↓

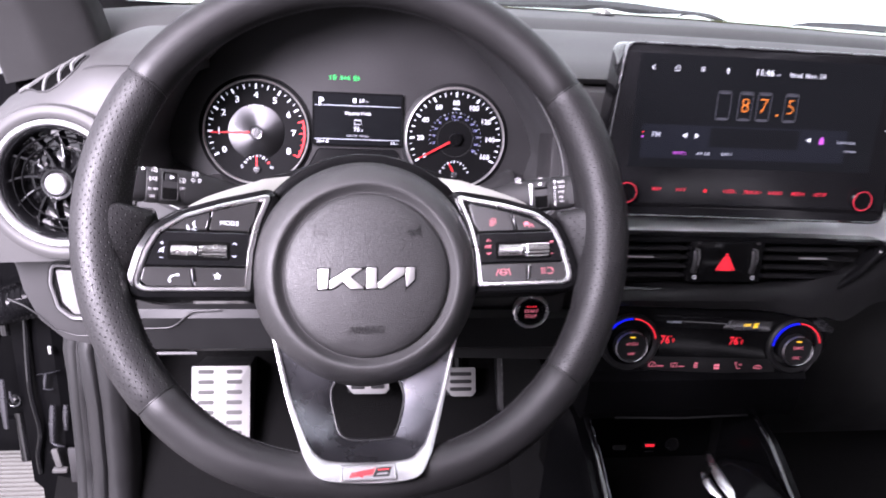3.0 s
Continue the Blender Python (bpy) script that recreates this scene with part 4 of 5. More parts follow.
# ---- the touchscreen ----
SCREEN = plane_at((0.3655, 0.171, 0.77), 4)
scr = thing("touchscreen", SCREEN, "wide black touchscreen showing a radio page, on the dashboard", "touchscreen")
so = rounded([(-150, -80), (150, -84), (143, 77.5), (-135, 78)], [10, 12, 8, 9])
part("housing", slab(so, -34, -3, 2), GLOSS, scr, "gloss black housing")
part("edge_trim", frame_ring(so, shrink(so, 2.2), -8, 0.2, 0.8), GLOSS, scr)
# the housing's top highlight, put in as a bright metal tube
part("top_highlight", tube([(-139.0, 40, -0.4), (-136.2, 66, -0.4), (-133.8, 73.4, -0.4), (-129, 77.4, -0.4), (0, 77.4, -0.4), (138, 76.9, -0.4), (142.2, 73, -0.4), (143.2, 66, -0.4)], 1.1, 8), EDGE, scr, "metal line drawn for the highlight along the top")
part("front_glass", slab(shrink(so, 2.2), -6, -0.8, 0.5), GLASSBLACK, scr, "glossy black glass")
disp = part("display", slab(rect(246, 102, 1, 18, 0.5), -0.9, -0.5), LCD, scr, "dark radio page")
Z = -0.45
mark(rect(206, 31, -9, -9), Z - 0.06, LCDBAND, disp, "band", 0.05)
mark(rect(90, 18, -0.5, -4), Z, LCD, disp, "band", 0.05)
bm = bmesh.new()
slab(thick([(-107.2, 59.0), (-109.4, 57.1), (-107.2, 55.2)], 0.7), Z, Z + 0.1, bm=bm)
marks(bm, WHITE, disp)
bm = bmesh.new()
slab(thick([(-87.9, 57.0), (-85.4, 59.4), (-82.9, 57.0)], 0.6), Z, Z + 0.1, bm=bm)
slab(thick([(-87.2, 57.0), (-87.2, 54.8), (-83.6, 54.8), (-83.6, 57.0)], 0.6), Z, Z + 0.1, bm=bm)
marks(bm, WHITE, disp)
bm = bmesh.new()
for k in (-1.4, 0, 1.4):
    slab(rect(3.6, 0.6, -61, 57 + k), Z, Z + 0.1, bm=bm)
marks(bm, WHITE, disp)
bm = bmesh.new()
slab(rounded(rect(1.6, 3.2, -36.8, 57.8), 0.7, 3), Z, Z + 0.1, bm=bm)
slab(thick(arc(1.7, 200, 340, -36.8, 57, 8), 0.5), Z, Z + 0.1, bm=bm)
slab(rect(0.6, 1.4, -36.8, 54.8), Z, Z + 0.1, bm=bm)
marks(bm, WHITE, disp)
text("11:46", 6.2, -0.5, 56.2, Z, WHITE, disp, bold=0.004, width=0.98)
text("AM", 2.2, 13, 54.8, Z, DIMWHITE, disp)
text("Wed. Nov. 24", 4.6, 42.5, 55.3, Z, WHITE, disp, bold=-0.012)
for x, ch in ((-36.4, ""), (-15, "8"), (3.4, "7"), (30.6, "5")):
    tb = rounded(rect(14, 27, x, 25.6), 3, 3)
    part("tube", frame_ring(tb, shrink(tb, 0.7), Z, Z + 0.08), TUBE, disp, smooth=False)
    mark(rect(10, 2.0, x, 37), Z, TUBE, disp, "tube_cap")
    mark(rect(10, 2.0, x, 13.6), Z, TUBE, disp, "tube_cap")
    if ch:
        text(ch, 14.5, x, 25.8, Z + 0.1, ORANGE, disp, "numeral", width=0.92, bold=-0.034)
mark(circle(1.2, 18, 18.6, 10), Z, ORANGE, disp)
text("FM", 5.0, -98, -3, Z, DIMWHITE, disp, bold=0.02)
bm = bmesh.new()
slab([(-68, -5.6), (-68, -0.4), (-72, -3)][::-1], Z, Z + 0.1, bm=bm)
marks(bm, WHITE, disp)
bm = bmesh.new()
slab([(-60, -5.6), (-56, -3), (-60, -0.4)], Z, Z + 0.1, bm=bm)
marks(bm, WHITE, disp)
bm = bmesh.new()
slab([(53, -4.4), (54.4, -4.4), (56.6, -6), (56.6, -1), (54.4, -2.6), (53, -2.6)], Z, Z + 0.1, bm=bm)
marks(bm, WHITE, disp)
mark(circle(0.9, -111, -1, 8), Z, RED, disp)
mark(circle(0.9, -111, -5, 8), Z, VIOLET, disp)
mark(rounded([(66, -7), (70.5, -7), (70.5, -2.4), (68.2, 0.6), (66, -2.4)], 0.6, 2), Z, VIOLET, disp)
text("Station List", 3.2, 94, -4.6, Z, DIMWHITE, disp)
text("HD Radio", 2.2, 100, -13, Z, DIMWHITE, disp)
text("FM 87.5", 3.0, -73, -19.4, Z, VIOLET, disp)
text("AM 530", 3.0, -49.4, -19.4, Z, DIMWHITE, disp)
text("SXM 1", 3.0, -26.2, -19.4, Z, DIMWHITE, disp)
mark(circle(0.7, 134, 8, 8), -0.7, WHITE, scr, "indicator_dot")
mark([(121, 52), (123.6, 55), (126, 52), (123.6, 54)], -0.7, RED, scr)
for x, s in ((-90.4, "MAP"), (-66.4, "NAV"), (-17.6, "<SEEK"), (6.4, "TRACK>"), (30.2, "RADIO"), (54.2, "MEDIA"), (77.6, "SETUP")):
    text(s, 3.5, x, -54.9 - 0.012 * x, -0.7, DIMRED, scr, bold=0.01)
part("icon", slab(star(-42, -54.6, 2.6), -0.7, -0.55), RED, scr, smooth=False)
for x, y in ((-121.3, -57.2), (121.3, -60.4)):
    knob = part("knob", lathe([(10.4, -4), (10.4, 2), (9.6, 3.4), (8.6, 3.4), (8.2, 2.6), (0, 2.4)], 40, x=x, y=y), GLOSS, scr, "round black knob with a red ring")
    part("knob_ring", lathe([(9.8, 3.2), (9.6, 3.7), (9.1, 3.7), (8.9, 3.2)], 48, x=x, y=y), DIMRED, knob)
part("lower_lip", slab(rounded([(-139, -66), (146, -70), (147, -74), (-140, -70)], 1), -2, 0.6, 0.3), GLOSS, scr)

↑

__TASK GOAL__.
Return the full material word for word. Do not include the pictures.

__TASK SOLUTION__.
3.0 s
Continue the Blender Python (bpy) script that recreates this scene with part 4 of 5. More parts follow.
# ---- the touchscreen ----
SCREEN = plane_at((0.3655, 0.171, 0.77), 4)
scr = thing("touchscreen", SCREEN, "wide black touchscreen showing a radio page, on the dashboard", "touchscreen")
so = rounded([(-150, -80), (150, -84), (143, 77.5), (-135, 78)], [10, 12, 8, 9])
part("housing", slab(so, -34, -3, 2), GLOSS, scr, "gloss black housing")
part("edge_trim", frame_ring(so, shrink(so, 2.2), -8, 0.2, 0.8), GLOSS, scr)
# the housing's top highlight, put in as a bright metal tube
part("top_highlight", tube([(-139.0, 40, -0.4), (-136.2, 66, -0.4), (-133.8, 73.4, -0.4), (-129, 77.4, -0.4), (0, 77.4, -0.4), (138, 76.9, -0.4), (142.2, 73, -0.4), (143.2, 66, -0.4)], 1.1, 8), EDGE, scr, "metal line drawn for the highlight along the top")
part("front_glass", slab(shrink(so, 2.2), -6, -0.8, 0.5), GLASSBLACK, scr, "glossy black glass")
disp = part("display", slab(rect(246, 102, 1, 18, 0.5), -0.9, -0.5), LCD, scr, "dark radio page")
Z = -0.45
mark(rect(206, 31, -9, -9), Z - 0.06, LCDBAND, disp, "band", 0.05)
mark(rect(90, 18, -0.5, -4), Z, LCD, disp, "band", 0.05)
bm = bmesh.new()
slab(thick([(-107.2, 59.0), (-109.4, 57.1), (-107.2, 55.2)], 0.7), Z, Z + 0.1, bm=bm)
marks(bm, WHITE, disp)
bm = bmesh.new()
slab(thick([(-87.9, 57.0), (-85.4, 59.4), (-82.9, 57.0)], 0.6), Z, Z + 0.1, bm=bm)
slab(thick([(-87.2, 57.0), (-87.2, 54.8), (-83.6, 54.8), (-83.6, 57.0)], 0.6), Z, Z + 0.1, bm=bm)
marks(bm, WHITE, disp)
bm = bmesh.new()
for k in (-1.4, 0, 1.4):
    slab(rect(3.6, 0.6, -61, 57 + k), Z, Z + 0.1, bm=bm)
marks(bm, WHITE, disp)
bm = bmesh.new()
slab(rounded(rect(1.6, 3.2, -36.8, 57.8), 0.7, 3), Z, Z + 0.1, bm=bm)
slab(thick(arc(1.7, 200, 340, -36.8, 57, 8), 0.5), Z, Z + 0.1, bm=bm)
slab(rect(0.6, 1.4, -36.8, 54.8), Z, Z + 0.1, bm=bm)
marks(bm, WHITE, disp)
text("11:46", 6.2, -0.5, 56.2, Z, WHITE, disp, bold=0.004, width=0.98)
text("AM", 2.2, 13, 54.8, Z, DIMWHITE, disp)
text("Wed. Nov. 24", 4.6, 42.5, 55.3, Z, WHITE, disp, bold=-0.012)
for x, ch in ((-36.4, ""), (-15, "8"), (3.4, "7"), (30.6, "5")):
    tb = rounded(rect(14, 27, x, 25.6), 3, 3)
    part("tube", frame_ring(tb, shrink(tb, 0.7), Z, Z + 0.08), TUBE, disp, smooth=False)
    mark(rect(10, 2.0, x, 37), Z, TUBE, disp, "tube_cap")
    mark(rect(10, 2.0, x, 13.6), Z, TUBE, disp, "tube_cap")
    if ch:
        text(ch, 14.5, x, 25.8, Z + 0.1, ORANGE, disp, "numeral", width=0.92, bold=-0.034)
mark(circle(1.2, 18, 18.6, 10), Z, ORANGE, disp)
text("FM", 5.0, -98, -3, Z, DIMWHITE, disp, bold=0.02)
bm = bmesh.new()
slab([(-68, -5.6), (-68, -0.4), (-72, -3)][::-1], Z, Z + 0.1, bm=bm)
marks(bm, WHITE, disp)
bm = bmesh.new()
slab([(-60, -5.6), (-56, -3), (-60, -0.4)], Z, Z + 0.1, bm=bm)
marks(bm, WHITE, disp)
bm = bmesh.new()
slab([(53, -4.4), (54.4, -4.4), (56.6, -6), (56.6, -1), (54.4, -2.6), (53, -2.6)], Z, Z + 0.1, bm=bm)
marks(bm, WHITE, disp)
mark(circle(0.9, -111, -1, 8), Z, RED, disp)
mark(circle(0.9, -111, -5, 8), Z, VIOLET, disp)
mark(rounded([(66, -7), (70.5, -7), (70.5, -2.4), (68.2, 0.6), (66, -2.4)], 0.6, 2), Z, VIOLET, disp)
text("Station List", 3.2, 94, -4.6, Z, DIMWHITE, disp)
text("HD Radio", 2.2, 100, -13, Z, DIMWHITE, disp)
text("FM 87.5", 3.0, -73, -19.4, Z, VIOLET, disp)
text("AM 530", 3.0, -49.4, -19.4, Z, DIMWHITE, disp)
text("SXM 1", 3.0, -26.2, -19.4, Z, DIMWHITE, disp)
mark(circle(0.7, 134, 8, 8), -0.7, WHITE, scr, "indicator_dot")
mark([(121, 52), (123.6, 55), (126, 52), (123.6, 54)], -0.7, RED, scr)
for x, s in ((-90.4, "MAP"), (-66.4, "NAV"), (-17.6, "<SEEK"), (6.4, "TRACK>"), (30.2, "RADIO"), (54.2, "MEDIA"), (77.6, "SETUP")):
    text(s, 3.5, x, -54.9 - 0.012 * x, -0.7, DIMRED, scr, bold=0.01)
part("icon", slab(star(-42, -54.6, 2.6), -0.7, -0.55), RED, scr, smooth=False)
for x, y in ((-121.3, -57.2), (121.3, -60.4)):
    knob = part("knob", lathe([(10.4, -4), (10.4, 2), (9.6, 3.4), (8.6, 3.4), (8.2, 2.6), (0, 2.4)], 40, x=x, y=y), GLOSS, scr, "round black knob with a red ring")
    part("knob_ring", lathe([(9.8, 3.2), (9.6, 3.7), (9.1, 3.7), (8.9, 3.2)], 48, x=x, y=y), DIMRED, knob)
part("lower_lip", slab(rounded([(-139, -66), (146, -70), (147, -74), (-140, -70)], 1), -2, 0.6, 0.3), GLOSS, scr)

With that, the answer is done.